Results from the previous slide

Over time, people’s decisions began to ‘cohere’/shift

Meaning, when a participant rated the evidence during the second set of ratings, if a participant was leaning toward the evidence implying the defendant’s guilt

Then by the time that participant reached a guilty verdict and rated the evidence one final time, he/she strongly believed the evidence implied the defendant was guilty

Even though everyone saw the same evidence, convictors strongly believe in the suspect’s guilt, acquiters strongly belived in the suspect’s innocence

And everyone’s ratings of each individual piece of evidence shifted in correspondence with their eventual decision

And remember, the evidence itself never changes

Discussion

Every participant came to a polarized decision

we would have expected people to be more neutral, as that's what the evidence reflects

When participants rated the evidence the first time, they rated it as neutral

Implication:

***this is a huge problem for the 'beyond a reasonable doubt' standard***

look how much reasonable doubt there should have been in this trial. Half the evidence pointed to the defendant being not-guilty

yet 50% of people convicted the defendant

Discussion Cont'd

What was Simon's explanation

of these 'coherence' findings?

1. The mind does NOT like ambiguity

it seeks to make complex decisions simple

coherent decisions that result in a confident choice

2. Each piece of evidence doesn't seem to have a discrete 'weight' or 'value'

they're not just added up. Or we would have seen participants with neutral opinions

because half the evidence was inculpating and half exculpating.

Discussion Cont'd

Different from confirmation bias

they had no prior opinions to confirm

their initial ratings of evidence in the abstract were neutral

Different from Dissonance

it's not a post-decision dissonance reduction finding

their opinions shifted throughout

a follow-up Simon study had them just try to memorize the case info (not make a decision)
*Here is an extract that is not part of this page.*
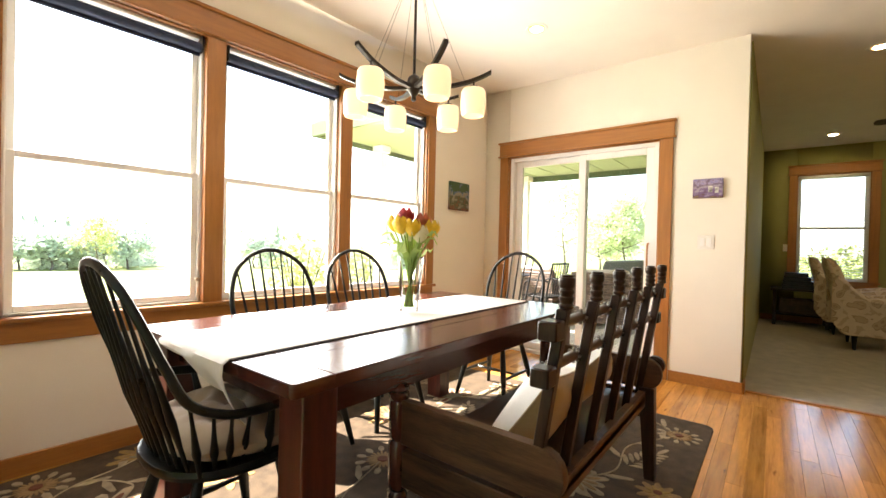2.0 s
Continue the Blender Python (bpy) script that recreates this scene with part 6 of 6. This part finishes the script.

people still ended up with polarized opinions!

Discussion Cont'd

The Coherence study results are an interesting illustration of conscious vs non-conscious decision-making

Participants were consciously trying to weigh the evidence and arrive at a verdict

Yet, when asked follow-up questions, participants did not realize their opinions had shifted so dramatically

The non-conscious/automated mind seems to function in such a way as to help us feel confident and secure when making our decisions

Even when the decisions are incredibly ambiguous

Take-home point

Try to be aware of coherence in your own complex decisions

is your mind shifting towards one conclusion just to shift? or is there really good reason for it?